Risk & Compliance

SEC Sues Five for Financial Fraud

Former Daisytek executives are charged with playing games with rebates to boost earnings.
Stephen TaubAugust 1, 2006

The Securities and Exchange Commission has filed financial fraud charges against five former executives of office products and computer supply distributor Daisytek International.

The SEC alleges that the former officers—James Powell, CEO and president; Ralph Mitchell, CFO; Mark Corjay, controller; E. Suzanne Garrett, executive vice president-merchandising division, and Michael Scannell, executive vice president and president of Daisytek’s U.S. Operations—conducted a scheme to meet earnings estimates by materially overstating Daisytek’s earnings from 2000 through the first half of 2002.

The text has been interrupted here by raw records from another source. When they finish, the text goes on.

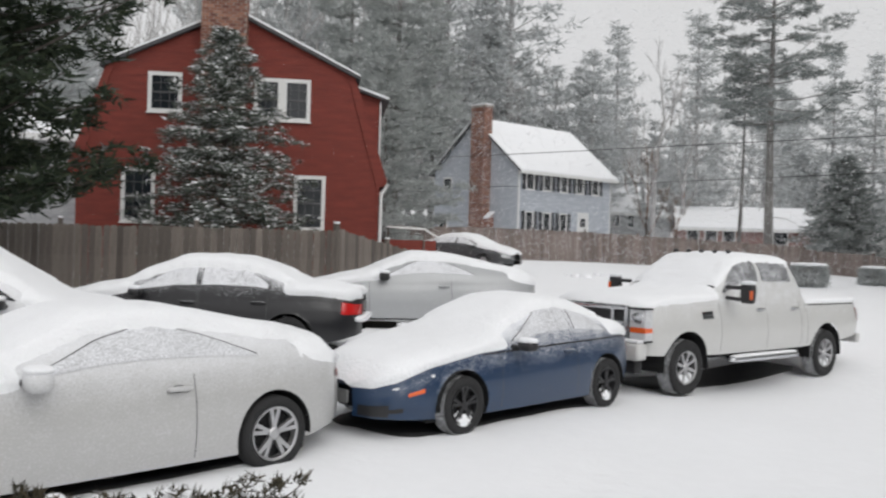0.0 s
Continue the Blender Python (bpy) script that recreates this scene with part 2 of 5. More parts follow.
M_TREADSNOW = snow_dusted("snow_packed_tread", (0.03, 0.03, 0.03), snow_at=0.56, rough=0.85)
M_HALFGLASS = snow_dusted("half_snowed_glass", (0.02, 0.022, 0.025), snow_at=0.70, rough=0.1)
M_P_SILVER = snow_dusted("silver_paint", (0.43, 0.43, 0.425), snow_at=0.26, rough=0.3, coat=0.4, cling=(0.74, 1.15, 0.50), fade=0.7)
M_P_BLUE = snow_dusted("blue_paint", (0.011, 0.034, 0.082), snow_at=0.26, rough=0.3, coat=0.5, tilt=0.25, cling=(0.55, 1.15, 0.36), fade=0.35)
M_P_WHITE = snow_dusted("white_paint", (0.53, 0.53, 0.52), snow_at=0.40, rough=0.3, coat=0.5, cling=(0.9, 1.4, 0.15))
M_P_BLACK = snow_dusted("black_paint", (0.010, 0.010, 0.012), snow_at=0.18, rough=0.35, coat=0.25, tilt=0.3, cling=(0.6, 1.1, 0.2))
M_P_DARK = snow_dusted("dark_grey_paint", (0.055, 0.058, 0.062), snow_at=0.34, rough=0.3, coat=0.4, tilt=0.3)
M_P_GREY = snow_dusted("grey_paint", (0.36, 0.37, 0.38), snow_at=0.40, rough=0.3, coat=0.5)
M_P_WAGON = snow_dusted("charcoal_paint", (0.12, 0.125, 0.13), snow_at=0.30, rough=0.3, coat=0.5, tilt=0.2, cling=(0.6, 1.1, 0.2))
M_P_TAN = snow_dusted("beige_paint", (0.42, 0.40, 0.36), snow_at=0.5, rough=0.4)
M_METAL = material("galvanised", (0.30, 0.30, 0.30), rough=0.5, metal=0.6, scale=20)
M_LEAF = material("dry_leaves", (0.22, 0.18, 0.14), rough=0.9, scale=20)
M_WIRE = material("cable", (0.02, 0.02, 0.02), rough=0.7, scale=20)


# ---- mesh helpers ----
def mesh_of(name, verts, faces, mat, smooth=False):
    me = bpy.data.meshes.new(name)
    me.from_pydata([tuple(map(float, v)) for v in verts], [], [tuple(map(int, f)) for f in faces])
    for m in (mat if isinstance(mat, (list, tuple)) else [mat]):
        me.materials.append(m)
    if smooth:
        me.polygons.foreach_set("use_smooth", [True] * len(me.polygons))
    me.update()
    return me


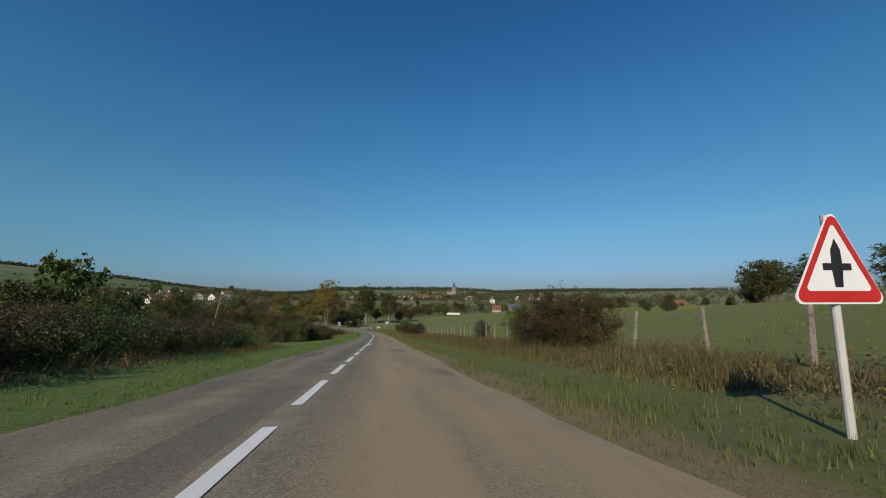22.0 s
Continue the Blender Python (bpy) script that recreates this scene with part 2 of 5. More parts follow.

In its complaint, the SEC alleges that from 2000 through the first half of 2002, the five individuals improperly recorded as revenue various rebates associated with inventory ordered for the sole purpose of meeting Daisytek’s earnings targets, and recorded fraudulent receivables. In the process, Daisytek failed to comply with Generally Accepted Accounting Principles, according to the regulator.

Three of the five individuals—Powell, Corjay, and Garrett—agreed to settle without admitting or denying the Commission’s allegations.

Powell has consented to a permanent injunction and a 10-year officer and director bar, and has agreed to pay disgorgement of $829,759, plus prejudgment interest of $148,595. In exchange, the Commission will waive the total amount and won’t seek a civil penalty, based on his sworn financial statement.

Similarly, Corjay has consented to a permanent injunction and a five-year officer and director bar, and has agreed to pay disgorgement of $311,175, plus prejudgment interest of $51,822, provided that the commission waive all but $100,000 of that total amount of the fraud and does not seek a civil penalty, based on his sworn financial statement.

Corjay, a licensed CPA, has also agreed to an SEC order suspending him from practicing or appearing before the Commission as an accountant, with the right to apply for reinstatement after five years.

Garrett has consented to a permanent injunction and a five-year officer and director bar, and has agreed to pay disgorgement of $107,500 plus prejudgment interest, and a $40,000 civil penalty.